▸ Data excerpt
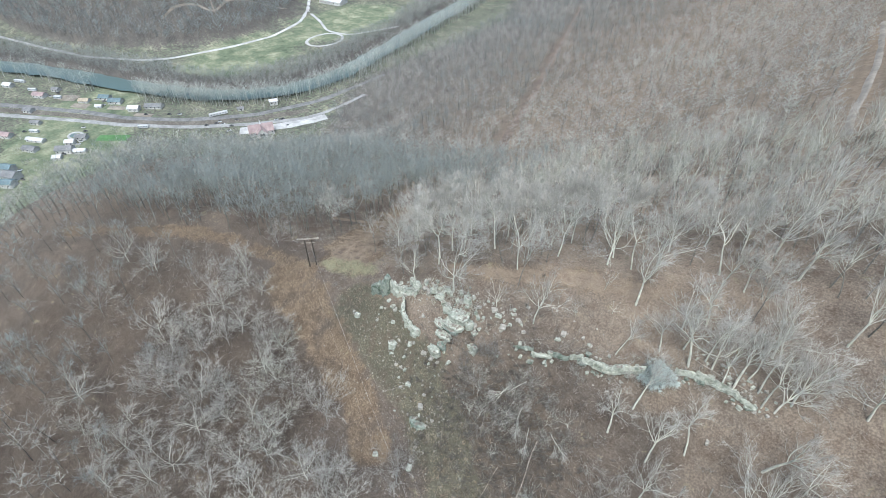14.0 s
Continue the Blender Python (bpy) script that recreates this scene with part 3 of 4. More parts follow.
# trees that stand along the upper side of the track
for n in range(34):
    u, off = rng.uniform(0.0, 1.0), 5.0 + 15 * rng.uniform(0, 1)
    x, y = -10 + 78 * u, float(np.interp(-10 + 78 * u, [p[0] for p in TRACK], [p[1] for p in TRACK])) + off
    if min(math.hypot(x - a, y - b) for a, b in _marks) > 3.0:
        plant(PALE if n % 3 == 0 else SLIM, n, x, y, rng.uniform(0.75, 1.2), rng.normal(0, 4), rng.normal(0, 4), "trees above the track")

# the rest of the woods, nearest as single trees, the others joined
WOOD_EDGE = [(-190, 42), (-150, 58), (-108, 74), (-88, 84.5), (-70, 92.5), (-64.5, 111), (-69, 138), (-78, 175)]      # front of the western woods
BAND = [(-60, 80), (-43, 76.5), (-26, 70.5), (-9, 64.5), (2, 59)]
CORRIDOR = [(-50, 88), (-56, 108), (-60, 126), (-66, 150)]
rest = []
for gx in np.arange(-190, 180, 5.4):
    for gy in np.arange(8, 240, 5.4):
        x, y = gx + rng.uniform(-2.6, 2.6), gy + rng.uniform(-2.6, 2.6)
        d, w, left = along(WOOD_EDGE, x, y)
        west = bool(left > 0) and x < -60
        if not west and float(along(CORRIDOR, x, y)[0]) < 11 or float(along(LEDGE, x, y)[0]) < 4 or float(along(BAND, x, y)[0]) < 6.5:
            continue
        if math.hypot((x + 40) / 18, (y - 90) / 9) < 1 or math.hypot((x + 60) / 16, (y - 92) / 12) < 1:
            continue
        fore = y < 97 + 0.03 * x and x < 18 and not west
        east = x >= 18 and y < 108 + 0.32 * (x - 18)
        share = 1.0 if west else 0.36 if fore else (0.34 if x > 55 and y < 80 else 0.22) if east else 0.55 if (x > 25 and y < 150) else 0.68
        if rng.uniform() > share or rng.uniform() < float(open_land(x, y)) * (1.05 if y > 100 else 1.6):
            continue
        if min(math.hypot(x - a, y - b) for a, b in _marks) < (4.5 if fore or east else 3.5):
            continue
        rest.append((x, y, fore, east))
rest.sort(key=lambda r: math.hypot(r[0] - 10, r[1] - 75))
SINGLE = 175
for n, (x, y, fore, east) in enumerate(rest[:SINGLE]):
    kinds = (FUZZY if rng.uniform() < 0.4 else ROUND) if fore else PALE if east or rng.uniform() < 0.15 else SLIM
    t = rng.uniform(10, 15) if fore else rng.uniform(12, 18) if east else rng.uniform(15, 20)
    plant(kinds, int(rng.integers(1000)), x, y, t / 15, rng.normal(0, 4), rng.normal(0, 4))


def joined(name, label, spots, sizes, kinds, twigs, seed, limb=None, bark=None):
    """Many trees in one mesh: trunks, limbs and twigs each with their own bark."""
    r = np.random.default_rng(seed)
    z = height(spots[:, 0], spots[:, 1])
    vs, fs, mats, n = [], [], [], 0
    for (x, y), zz, s in zip(spots, z, sizes):
        v, f, of = kinds[int(r.integers(len(kinds)))]
        a = r.uniform(0, 6.28)
        c, q = math.cos(a) * s, math.sin(a) * s
        tall = s * r.uniform(0.9, 1.12)
        vs.append(np.stack([v[:, 0] * c - v[:, 1] * q + x, v[:, 0] * q + v[:, 1] * c + y, v[:, 2] * tall + zz], -1))
        fs.append(f + n)
        mats.append(of)
        n += len(v)
    me = array_mesh(name, np.concatenate(vs), np.concatenate(fs), twigs)
    me.materials.append(bark or DARK_BARK)
    me.materials.append(limb or twigs)
    me.polygons.foreach_set("material_index", np.concatenate(mats).astype(np.int32))
    return tagged(new(name, me), label, "woods", kind="stuff")


def merged(shapes):
    """Trunk, limbs and twigs as one set of triangles, and which of the three each one is."""
    v, f, of, n = [], [], [], 0
    for kind, shape in zip((1, 2, 0), shapes):
        a, b = shape.arrays()
        v.append(a)
        f.append(b + n)
        of.append(np.full(len(b), kind))
        n += len(a)
    return np.concatenate(v), np.concatenate(f), np.concatenate(of)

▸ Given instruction
Give back exactly the stretch that opens on the line with "Continue the Blender" and closes on the line with "plant(PALE if n".

▸ Full output
Continue the Blender Python (bpy) script that recreates this scene with part 3 of 4. More parts follow.
# trees that stand along the upper side of the track
for n in range(34):
    u, off = rng.uniform(0.0, 1.0), 5.0 + 15 * rng.uniform(0, 1)
    x, y = -10 + 78 * u, float(np.interp(-10 + 78 * u, [p[0] for p in TRACK], [p[1] for p in TRACK])) + off
    if min(math.hypot(x - a, y - b) for a, b in _marks) > 3.0:
        plant(PALE if n % 3 == 0 else SLIM, n, x, y, rng.uniform(0.75, 1.2), rng.normal(0, 4), rng.normal(0, 4), "trees above the track")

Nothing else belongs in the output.